# [Prompt]
Repeat the material below exactly, with no pictures.

>> START Given data

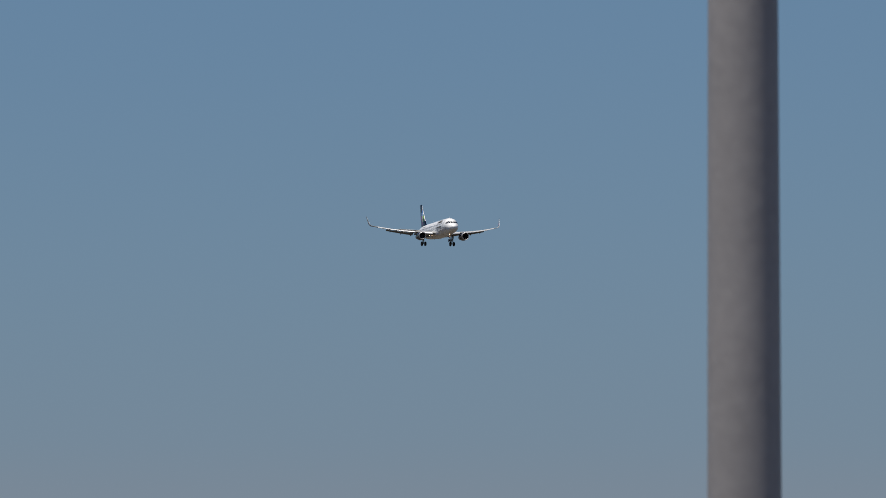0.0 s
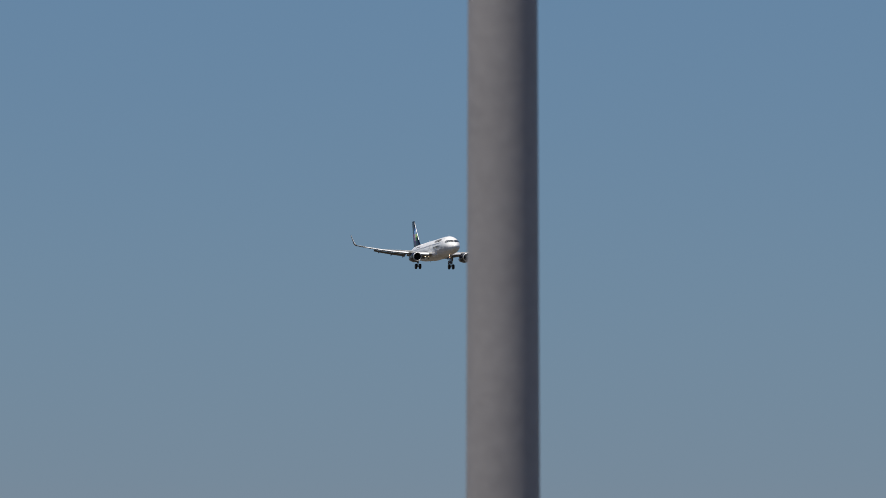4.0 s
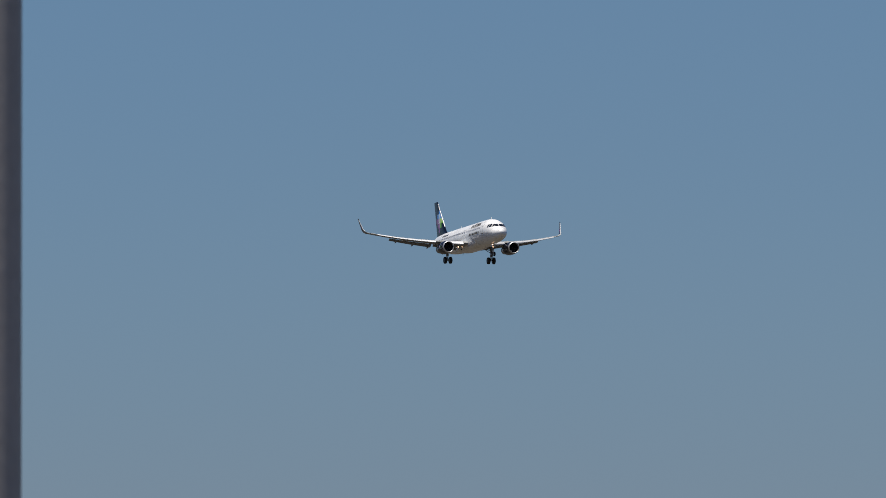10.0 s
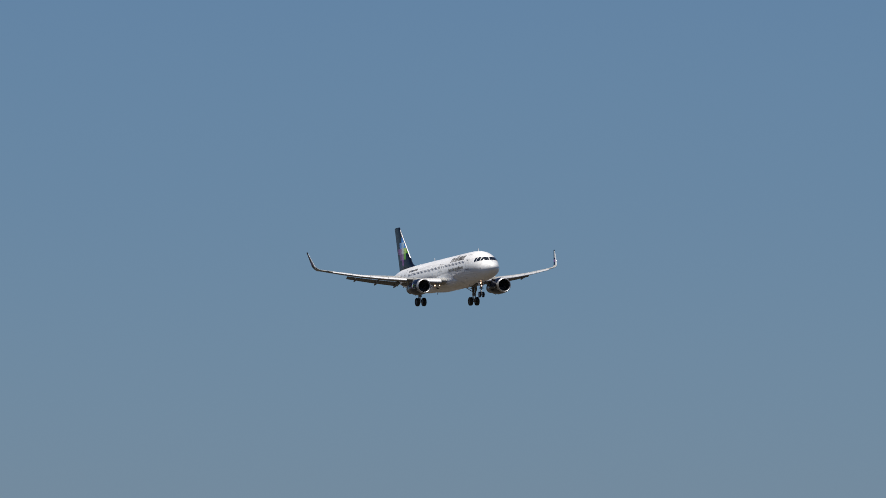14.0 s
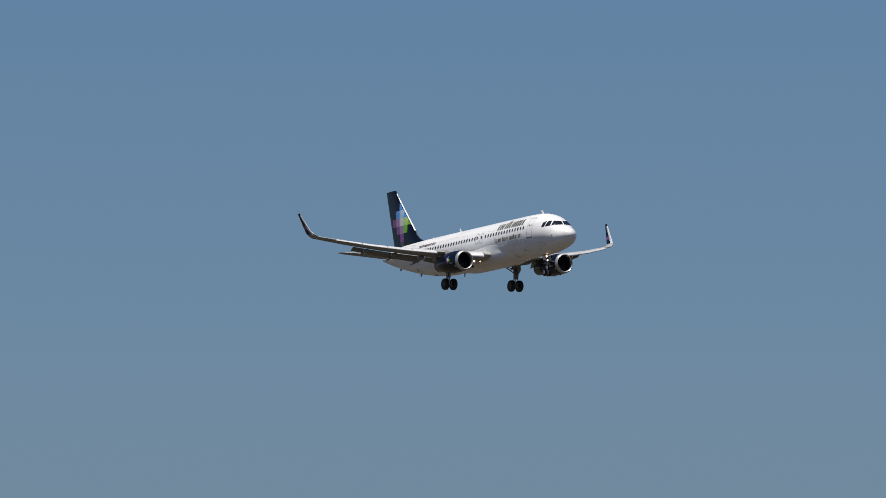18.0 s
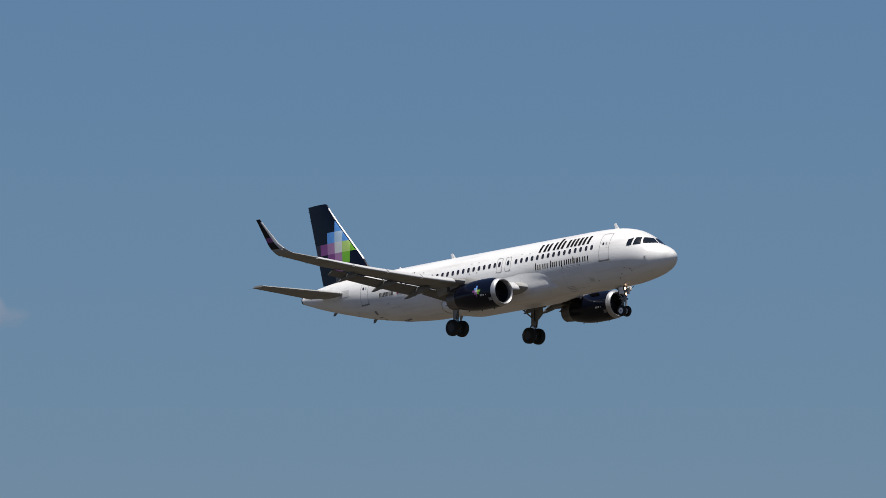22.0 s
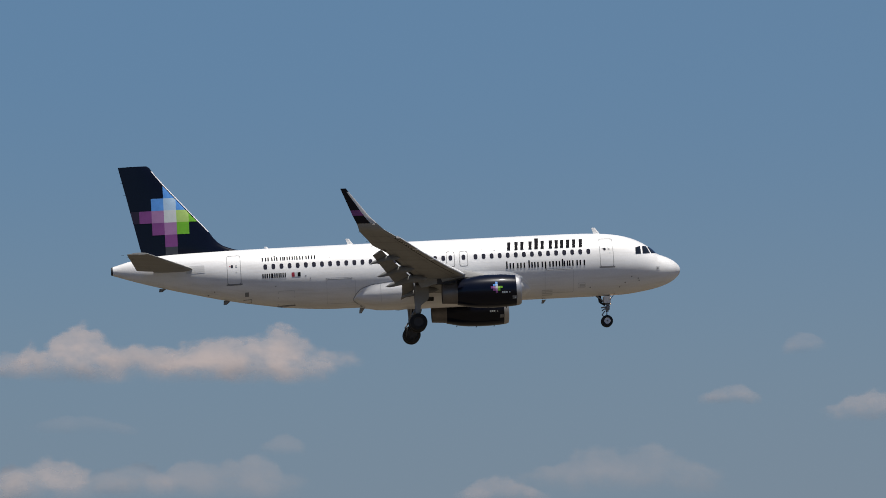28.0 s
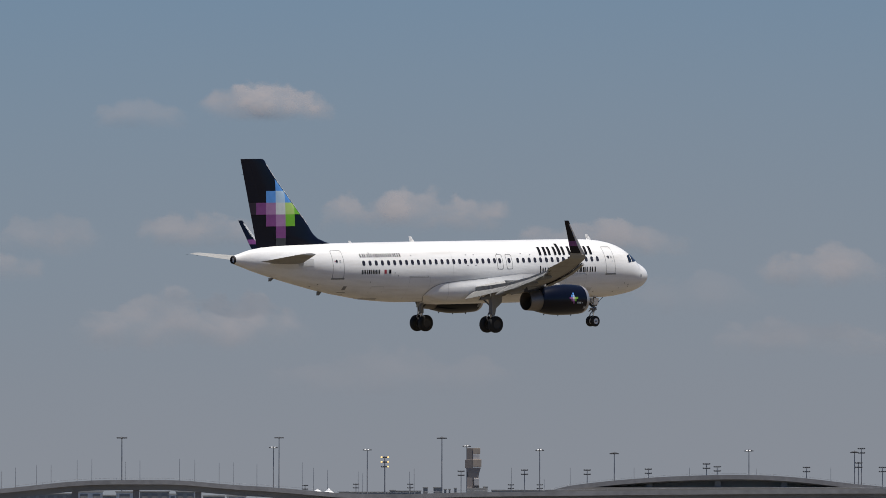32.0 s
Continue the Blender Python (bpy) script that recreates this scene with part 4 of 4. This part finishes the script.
far_block(34.082, 2100, 5.8, 4.4, PALEWALL, 'low pale airport building behind the bridge')
far_block(34.360, 2100, 10.0, 4.5, LOWCLAD, 'low grey airport building behind the bridge')
far_block(34.528, 2100, 2.3, 3.6, PALEWALL, 'low pale airport building behind the bridge')
far_block(34.644, 2100, 6.2, 4.5, LOWCLAD, 'low grey airport building behind the bridge')
far_block(34.911, 2100, 7.3, 3.0, LOWCLAD, 'low grey airport building behind the bridge')
far_block(35.121, 2100, 6.6, 3.0, PALEWALL, 'low pale airport building behind the bridge')
far_block(33.108, 2100, 36.6, 3.8, LOWCLAD, 'low grey airport building behind the bridge')
far_block(30.265, 3000, 11.6, 13.9, LOWCLAD, 'low grey airport building beside the control tower')
tent(35.767, 1800, 1.32, 0.50, 4.14)
tent(35.872, 1800, 1.82, 0.74, 4.31)
tent(35.977, 1800, 2.15, 1.32, 3.98)
dome_building(30.438, 3300, 4.84, 19.80)


# ---- clouds ----
def cloud_material():
    m = bpy.data.materials.new("cloud_vapour")
    m.use_nodes = True
    n, l = m.node_tree.nodes, m.node_tree.links
    n.remove(n["Principled BSDF"])
    out = n["Material Output"]
    co, info = n.new("ShaderNodeTexCoord"), n.new("ShaderNodeObjectInfo")

    def math_(op, a, b=None, c=None):
        q = n.new("ShaderNodeMath")
        q.operation = op
        for i, v in enumerate((a, b, c)):
            if v is None:
                continue
            if isinstance(v, (int, float)):
                q.inputs[i].default_value = v
            else:
                l.new(v, q.inputs[i])
        return q.outputs[0]
    sep, gen = n.new("ShaderNodeSeparateXYZ"), n.new("ShaderNodeSeparateXYZ")
    l.new(co.outputs["UV"], gen.inputs[0])
    off = n.new("ShaderNodeVectorMath")
    off.operation = "ADD"
    l.new(co.outputs["Object"], off.inputs[0])
    sh = n.new("ShaderNodeVectorMath")
    sh.operation = "SCALE"
    sh.inputs[0].default_value = (900, 500, 700)
    l.new(info.outputs["Random"], sh.inputs["Scale"])
    l.new(sh.outputs[0], off.inputs[1])
    def fleece(scale, detail, rough, source):
        q = n.new("ShaderNodeTexNoise")
        q.inputs["Scale"].default_value, q.inputs["Detail"].default_value, q.inputs["Roughness"].default_value = scale, detail, rough
        l.new(source, q.inputs["Vector"])
        return q.outputs["Fac"]

    def ramp(v, lo, hi):
        q = n.new("ShaderNodeMapRange")
        q.interpolation_type = "SMOOTHSTEP"
        q.inputs["From Min"].default_value, q.inputs["From Max"].default_value = lo, hi
        l.new(v, q.inputs["Value"])
        return q.outputs[0]
    flat = n.new("ShaderNodeVectorMath")
    flat.operation = "MULTIPLY"
    flat.inputs[1].default_value = (1.0, 0.0, 0.35)
    l.new(off.outputs[0], flat.inputs[0])
    lumps, fine, thin = fleece(0.020, 3.0, 0.5, flat.outputs[0]), fleece(0.036, 5.0, 0.52, off.outputs[0]), fleece(0.020, 5.0, 0.55, off.outputs[0])
    x = math_("MULTIPLY", math_("SUBTRACT", gen.outputs[0], 0.5), 2.0)
    y = gen.outputs[1]
    x2 = math_("MULTIPLY", x, x)
    ragged = math_("SUBTRACT", fine, 0.5)
    # tops heap up in lumps with a crisp edge, the base is level and fades, the ends fray
    top = math_("MULTIPLY", math_("SUBTRACT", 1.0, math_("MULTIPLY", x2, 0.55)), math_("ADD", 0.74, math_("MULTIPLY", math_("SUBTRACT", lumps, 0.5), 1.1)))
    over = math_("ADD", math_("SUBTRACT", top, y), math_("MULTIPLY", ragged, 0.6))
    crown = math_("ADD", math_("MULTIPLY", ramp(over, 0.0, 0.14), 0.6), math_("MULTIPLY", ramp(over, 0.0, 0.5), 0.4))
    base = ramp(math_("ADD", y, math_("MULTIPLY", ragged, 0.6)), -0.02, 0.42)
    ends = math_("MULTIPLY", ramp(math_("ADD", math_("SUBTRACT", 1.0, math_("ABSOLUTE", x)), math_("MULTIPLY", ragged, 0.7)), 0.0, 0.42), math_("MULTIPLY", ramp(math_("SUBTRACT", 1.0, y), 0.0, 0.12), math_("MULTIPLY", ramp(y, 0.0, 0.12), ramp(math_("SUBTRACT", 1.0, x2), 0.0, 0.15))))
    body = math_("ADD", 0.55, math_("MULTIPLY", ramp(math_("ADD", math_("MULTIPLY", thin, 0.6), math_("MULTIPLY", fine, 0.4)), 0.34, 0.62), 0.45))
    dens = n.new("ShaderNodeSeparateColor")
    l.new(info.outputs["Color"], dens.inputs[0])
    alpha = math_("MULTIPLY", math_("MULTIPLY", math_("MULTIPLY", crown, base), math_("MULTIPLY", ends, body)), dens.outputs[0])
    dif, tra, mix, fin_ = n.new("ShaderNodeBsdfDiffuse"), n.new("ShaderNodeBsdfTransparent"), n.new("ShaderNodeMixShader"), n.new("ShaderNodeBsdfTranslucent")
    dif.inputs["Color"].default_value = (0.49, 0.42, 0.395, 1)
    fin_.inputs["Color"].default_value = (0.49, 0.42, 0.395, 1)
    both = n.new("ShaderNodeMixShader")
    both.inputs[0].default_value = 0.35
    bump = n.new("ShaderNodeBump")
    bump.inputs["Strength"].default_value, bump.inputs["Distance"].default_value = 0.12, 14.0
    l.new(fine, bump.inputs["Height"]), l.new(bump.outputs[0], dif.inputs["Normal"])
    l.new(dif.outputs[0], both.inputs[1]), l.new(fin_.outputs[0], both.inputs[2])
    l.new(alpha, mix.inputs[0]), l.new(tra.outputs[0], mix.inputs[1]), l.new(both.outputs[0], mix.inputs[2])
    l.new(mix.outputs[0], out.inputs["Surface"])
    return m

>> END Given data

# [Exercise answer]
0.0 s
4.0 s
10.0 s
14.0 s
18.0 s
22.0 s
28.0 s
32.0 s
Continue the Blender Python (bpy) script that recreates this scene with part 4 of 4. This part finishes the script.
far_block(34.082, 2100, 5.8, 4.4, PALEWALL, 'low pale airport building behind the bridge')
far_block(34.360, 2100, 10.0, 4.5, LOWCLAD, 'low grey airport building behind the bridge')
far_block(34.528, 2100, 2.3, 3.6, PALEWALL, 'low pale airport building behind the bridge')
far_block(34.644, 2100, 6.2, 4.5, LOWCLAD, 'low grey airport building behind the bridge')
far_block(34.911, 2100, 7.3, 3.0, LOWCLAD, 'low grey airport building behind the bridge')
far_block(35.121, 2100, 6.6, 3.0, PALEWALL, 'low pale airport building behind the bridge')
far_block(33.108, 2100, 36.6, 3.8, LOWCLAD, 'low grey airport building behind the bridge')
far_block(30.265, 3000, 11.6, 13.9, LOWCLAD, 'low grey airport building beside the control tower')
tent(35.767, 1800, 1.32, 0.50, 4.14)
tent(35.872, 1800, 1.82, 0.74, 4.31)
tent(35.977, 1800, 2.15, 1.32, 3.98)
dome_building(30.438, 3300, 4.84, 19.80)


# ---- clouds ----
def cloud_material():
    m = bpy.data.materials.new("cloud_vapour")
    m.use_nodes = True
    n, l = m.node_tree.nodes, m.node_tree.links
    n.remove(n["Principled BSDF"])
    out = n["Material Output"]
    co, info = n.new("ShaderNodeTexCoord"), n.new("ShaderNodeObjectInfo")

    def math_(op, a, b=None, c=None):
        q = n.new("ShaderNodeMath")
        q.operation = op
        for i, v in enumerate((a, b, c)):
            if v is None:
                continue
            if isinstance(v, (int, float)):
                q.inputs[i].default_value = v
            else:
                l.new(v, q.inputs[i])
        return q.outputs[0]
    sep, gen = n.new("ShaderNodeSeparateXYZ"), n.new("ShaderNodeSeparateXYZ")
    l.new(co.outputs["UV"], gen.inputs[0])
    off = n.new("ShaderNodeVectorMath")
    off.operation = "ADD"
    l.new(co.outputs["Object"], off.inputs[0])
    sh = n.new("ShaderNodeVectorMath")
    sh.operation = "SCALE"
    sh.inputs[0].default_value = (900, 500, 700)
    l.new(info.outputs["Random"], sh.inputs["Scale"])
    l.new(sh.outputs[0], off.inputs[1])
    def fleece(scale, detail, rough, source):
        q = n.new("ShaderNodeTexNoise")
        q.inputs["Scale"].default_value, q.inputs["Detail"].default_value, q.inputs["Roughness"].default_value = scale, detail, rough
        l.new(source, q.inputs["Vector"])
        return q.outputs["Fac"]

    def ramp(v, lo, hi):
        q = n.new("ShaderNodeMapRange")
        q.interpolation_type = "SMOOTHSTEP"
        q.inputs["From Min"].default_value, q.inputs["From Max"].default_value = lo, hi
        l.new(v, q.inputs["Value"])
        return q.outputs[0]
    flat = n.new("ShaderNodeVectorMath")
    flat.operation = "MULTIPLY"
    flat.inputs[1].default_value = (1.0, 0.0, 0.35)
    l.new(off.outputs[0], flat.inputs[0])
    lumps, fine, thin = fleece(0.020, 3.0, 0.5, flat.outputs[0]), fleece(0.036, 5.0, 0.52, off.outputs[0]), fleece(0.020, 5.0, 0.55, off.outputs[0])
    x = math_("MULTIPLY", math_("SUBTRACT", gen.outputs[0], 0.5), 2.0)
    y = gen.outputs[1]
    x2 = math_("MULTIPLY", x, x)
    ragged = math_("SUBTRACT", fine, 0.5)
    # tops heap up in lumps with a crisp edge, the base is level and fades, the ends fray
    top = math_("MULTIPLY", math_("SUBTRACT", 1.0, math_("MULTIPLY", x2, 0.55)), math_("ADD", 0.74, math_("MULTIPLY", math_("SUBTRACT", lumps, 0.5), 1.1)))
    over = math_("ADD", math_("SUBTRACT", top, y), math_("MULTIPLY", ragged, 0.6))
    crown = math_("ADD", math_("MULTIPLY", ramp(over, 0.0, 0.14), 0.6), math_("MULTIPLY", ramp(over, 0.0, 0.5), 0.4))
    base = ramp(math_("ADD", y, math_("MULTIPLY", ragged, 0.6)), -0.02, 0.42)
    ends = math_("MULTIPLY", ramp(math_("ADD", math_("SUBTRACT", 1.0, math_("ABSOLUTE", x)), math_("MULTIPLY", ragged, 0.7)), 0.0, 0.42), math_("MULTIPLY", ramp(math_("SUBTRACT", 1.0, y), 0.0, 0.12), math_("MULTIPLY", ramp(y, 0.0, 0.12), ramp(math_("SUBTRACT", 1.0, x2), 0.0, 0.15))))
    body = math_("ADD", 0.55, math_("MULTIPLY", ramp(math_("ADD", math_("MULTIPLY", thin, 0.6), math_("MULTIPLY", fine, 0.4)), 0.34, 0.62), 0.45))
    dens = n.new("ShaderNodeSeparateColor")
    l.new(info.outputs["Color"], dens.inputs[0])
    alpha = math_("MULTIPLY", math_("MULTIPLY", math_("MULTIPLY", crown, base), math_("MULTIPLY", ends, body)), dens.outputs[0])
    dif, tra, mix, fin_ = n.new("ShaderNodeBsdfDiffuse"), n.new("ShaderNodeBsdfTransparent"), n.new("ShaderNodeMixShader"), n.new("ShaderNodeBsdfTranslucent")
    dif.inputs["Color"].default_value = (0.49, 0.42, 0.395, 1)
    fin_.inputs["Color"].default_value = (0.49, 0.42, 0.395, 1)
    both = n.new("ShaderNodeMixShader")
    both.inputs[0].default_value = 0.35
    bump = n.new("ShaderNodeBump")
    bump.inputs["Strength"].default_value, bump.inputs["Distance"].default_value = 0.12, 14.0
    l.new(fine, bump.inputs["Height"]), l.new(bump.outputs[0], dif.inputs["Normal"])
    l.new(dif.outputs[0], both.inputs[1]), l.new(fin_.outputs[0], both.inputs[2])
    l.new(alpha, mix.inputs[0]), l.new(tra.outputs[0], mix.inputs[1]), l.new(both.outputs[0], mix.inputs[2])
    l.new(mix.outputs[0], out.inputs["Surface"])
    return m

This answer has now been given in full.